**Given information:**
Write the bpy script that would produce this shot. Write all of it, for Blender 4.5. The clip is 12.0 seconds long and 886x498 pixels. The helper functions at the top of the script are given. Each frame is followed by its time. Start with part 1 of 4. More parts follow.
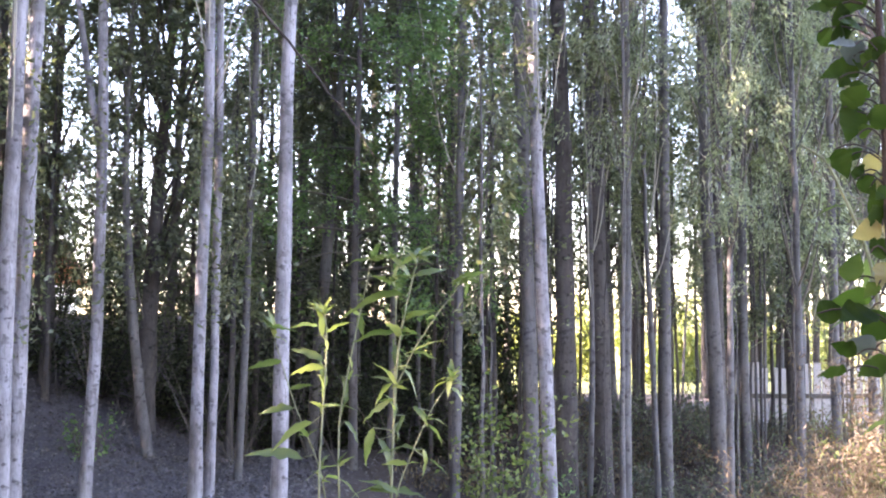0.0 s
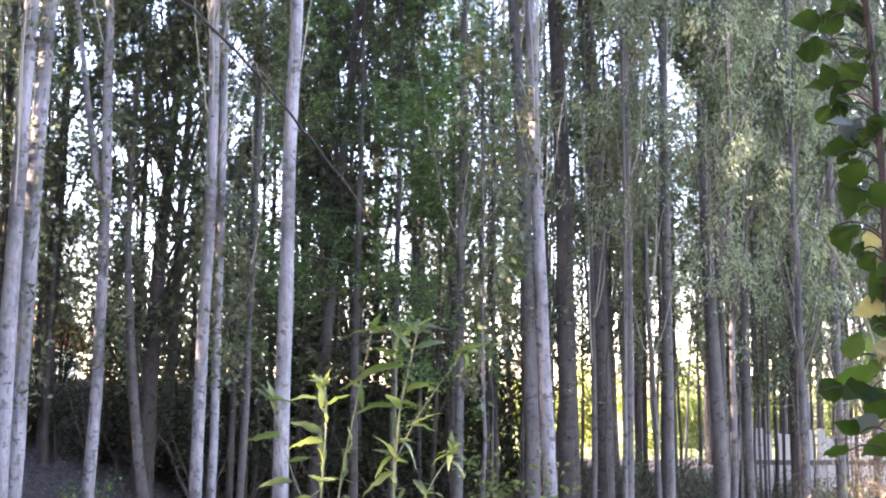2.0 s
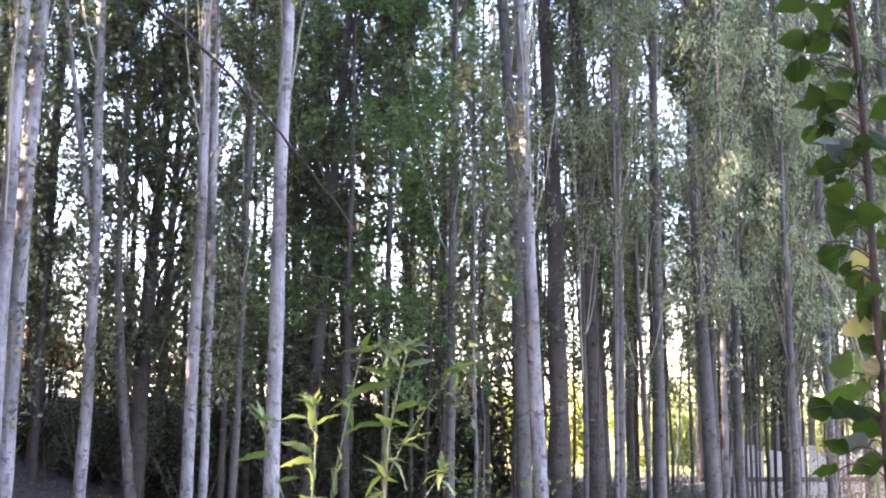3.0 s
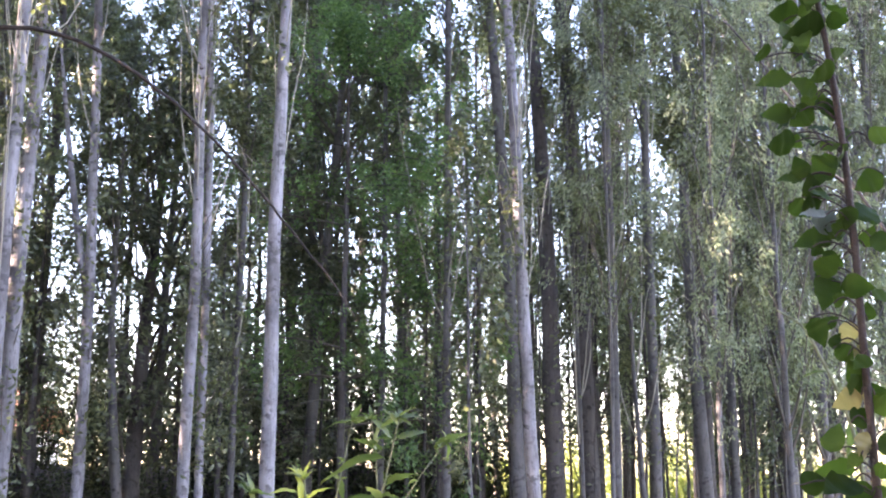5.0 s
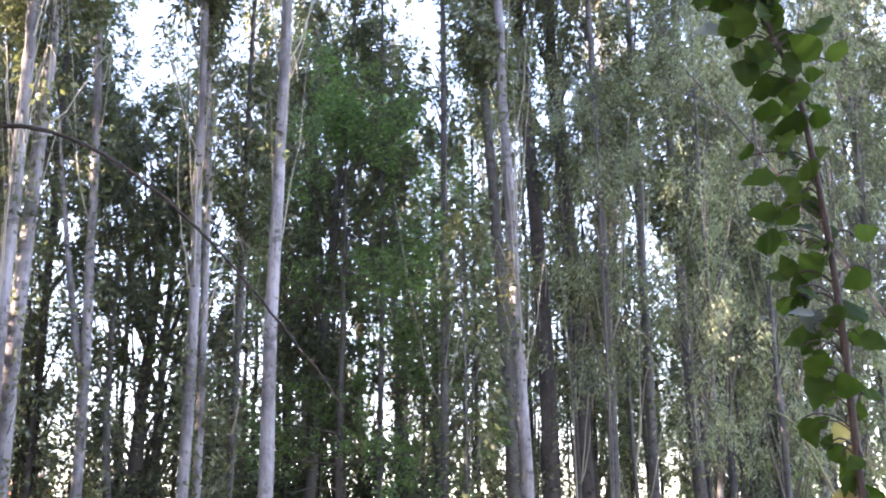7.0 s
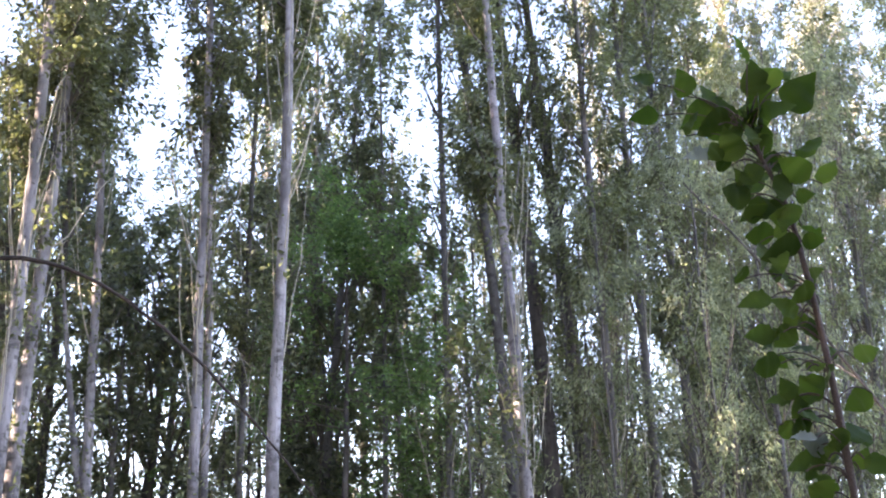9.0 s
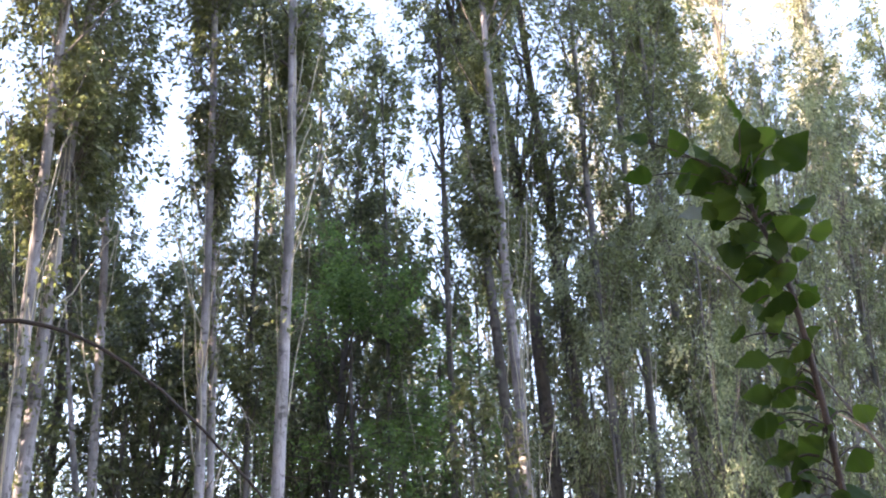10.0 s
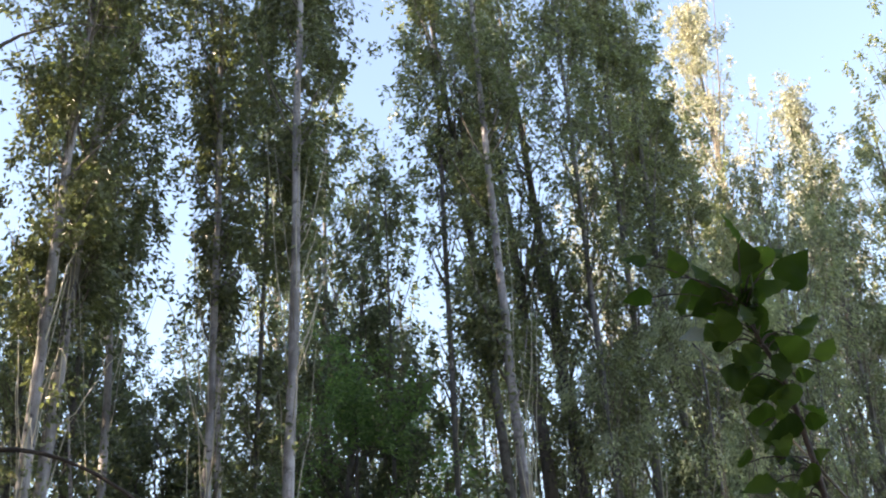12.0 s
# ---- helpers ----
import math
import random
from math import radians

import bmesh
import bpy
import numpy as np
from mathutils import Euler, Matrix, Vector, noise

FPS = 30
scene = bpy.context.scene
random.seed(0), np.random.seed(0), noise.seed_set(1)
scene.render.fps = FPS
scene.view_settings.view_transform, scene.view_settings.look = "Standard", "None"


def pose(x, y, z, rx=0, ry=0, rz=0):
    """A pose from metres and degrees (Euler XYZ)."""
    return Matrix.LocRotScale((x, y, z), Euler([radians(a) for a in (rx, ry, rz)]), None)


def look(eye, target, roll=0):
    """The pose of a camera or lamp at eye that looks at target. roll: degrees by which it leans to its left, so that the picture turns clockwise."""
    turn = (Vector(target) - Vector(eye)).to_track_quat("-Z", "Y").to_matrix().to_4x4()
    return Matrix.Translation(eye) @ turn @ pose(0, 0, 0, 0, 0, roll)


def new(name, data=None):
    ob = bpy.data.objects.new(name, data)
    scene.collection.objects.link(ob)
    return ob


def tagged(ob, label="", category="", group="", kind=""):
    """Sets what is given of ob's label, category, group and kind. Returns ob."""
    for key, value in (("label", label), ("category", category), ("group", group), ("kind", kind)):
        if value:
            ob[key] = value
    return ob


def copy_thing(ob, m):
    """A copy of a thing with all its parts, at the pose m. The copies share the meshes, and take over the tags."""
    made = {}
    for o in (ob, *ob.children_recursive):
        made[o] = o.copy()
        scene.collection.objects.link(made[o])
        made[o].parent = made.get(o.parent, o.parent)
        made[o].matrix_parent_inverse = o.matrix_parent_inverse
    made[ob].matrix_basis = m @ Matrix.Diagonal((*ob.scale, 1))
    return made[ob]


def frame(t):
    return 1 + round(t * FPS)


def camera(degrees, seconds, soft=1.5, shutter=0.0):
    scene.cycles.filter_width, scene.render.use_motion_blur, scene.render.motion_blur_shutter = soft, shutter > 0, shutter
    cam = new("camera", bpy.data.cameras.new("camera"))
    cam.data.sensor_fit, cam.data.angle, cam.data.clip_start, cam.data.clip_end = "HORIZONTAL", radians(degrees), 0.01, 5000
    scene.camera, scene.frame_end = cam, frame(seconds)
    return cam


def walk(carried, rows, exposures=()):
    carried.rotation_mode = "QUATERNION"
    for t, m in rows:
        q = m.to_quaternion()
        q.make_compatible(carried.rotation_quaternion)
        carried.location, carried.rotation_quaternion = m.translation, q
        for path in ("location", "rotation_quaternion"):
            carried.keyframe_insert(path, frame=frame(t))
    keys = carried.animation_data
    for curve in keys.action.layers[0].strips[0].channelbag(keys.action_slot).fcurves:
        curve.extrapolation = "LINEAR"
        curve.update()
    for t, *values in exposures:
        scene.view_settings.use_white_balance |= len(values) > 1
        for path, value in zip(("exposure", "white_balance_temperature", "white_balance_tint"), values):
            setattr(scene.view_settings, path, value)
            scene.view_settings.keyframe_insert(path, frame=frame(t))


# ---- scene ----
cam = camera(41.3, 12.0, soft=2.05)
EYE, TILT = 2.0, -1.0
# seconds, metres right, metres up, yaw, pitch, roll to the left
ROWS = [
    (0.0, 0.000, 0.000, 0.00, 5.00, 0.00),
    (0.5, 0.001, 0.004, 0.10, 5.97, -0.17),
    (1.0, 0.002, 0.010, 0.17, 6.87, -0.16),
    (1.5, 0.003, 0.013, 0.17, 7.57, 0.00),
    (2.0, 0.002, 0.015, 0.08, 8.10, 0.07),
    (2.5, 0.003, 0.016, -0.10, 8.53, -0.03),
    (3.0, 0.005, 0.018, -0.35, 8.94, -0.09),
    (5.0, 0.013, 0.032, -0.63, 11.99, -0.51),
    (5.5, 0.014, 0.038, -0.66, 12.76, -0.60),
    (6.0, 0.016, 0.042, -0.71, 13.55, -0.69),
    (6.5, 0.021, 0.047, -0.75, 14.61, -0.88),
    (7.0, 0.026, 0.054, -0.80, 16.02, -0.99),
    (9.0, 0.035, 0.072, -0.85, 21.59, -2.19),
    (9.5, 0.043, 0.078, -0.79, 22.89, -2.48),
    (10.0, 0.048, 0.083, -0.73, 24.20, -2.71),
    (10.5, 0.049, 0.087, -0.68, 25.41, -2.90),
    (11.0, 0.052, 0.090, -0.65, 26.72, -3.10),
    (11.5, 0.055, 0.095, -0.68, 28.20, -3.37),
    (12.0, 0.056, 0.102, -0.80, 29.62, -3.67),
]
walk(cam, [(t, pose(0, 0, EYE, TILT) @ pose(x, 0, z, 0, 0, yaw) @ pose(0, 0, 0, 90 + pitch) @ pose(0, 0, 0, 0, 0, roll)) for t, x, z, yaw, pitch, roll in ROWS],
     exposures=[(0.0, 3.59, 6600, 37), (3.0, 3.46, 6600, 37), (6.0, 3.36, 6700, 35), (9.0, 3.07, 6900, 33), (10.5, 2.68, 7050, 28), (12.0, 2.15, 7250, 20)])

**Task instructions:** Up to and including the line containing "what is given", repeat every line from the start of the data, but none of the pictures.

**Result of this task:**
Write the bpy script that would produce this shot. Write all of it, for Blender 4.5. The clip is 12.0 seconds long and 886x498 pixels. The helper functions at the top of the script are given. Each frame is followed by its time. Start with part 1 of 4. More parts follow.
0.0 s
2.0 s
3.0 s
5.0 s
7.0 s
9.0 s
10.0 s
12.0 s
# ---- helpers ----
import math
import random
from math import radians

import bmesh
import bpy
import numpy as np
from mathutils import Euler, Matrix, Vector, noise

FPS = 30
scene = bpy.context.scene
random.seed(0), np.random.seed(0), noise.seed_set(1)
scene.render.fps = FPS
scene.view_settings.view_transform, scene.view_settings.look = "Standard", "None"


def pose(x, y, z, rx=0, ry=0, rz=0):
    """A pose from metres and degrees (Euler XYZ)."""
    return Matrix.LocRotScale((x, y, z), Euler([radians(a) for a in (rx, ry, rz)]), None)


def look(eye, target, roll=0):
    """The pose of a camera or lamp at eye that looks at target. roll: degrees by which it leans to its left, so that the picture turns clockwise."""
    turn = (Vector(target) - Vector(eye)).to_track_quat("-Z", "Y").to_matrix().to_4x4()
    return Matrix.Translation(eye) @ turn @ pose(0, 0, 0, 0, 0, roll)


def new(name, data=None):
    ob = bpy.data.objects.new(name, data)
    scene.collection.objects.link(ob)
    return ob


def tagged(ob, label="", category="", group="", kind=""):
    """Sets what is given of ob's label, category, group and kind. Returns ob."""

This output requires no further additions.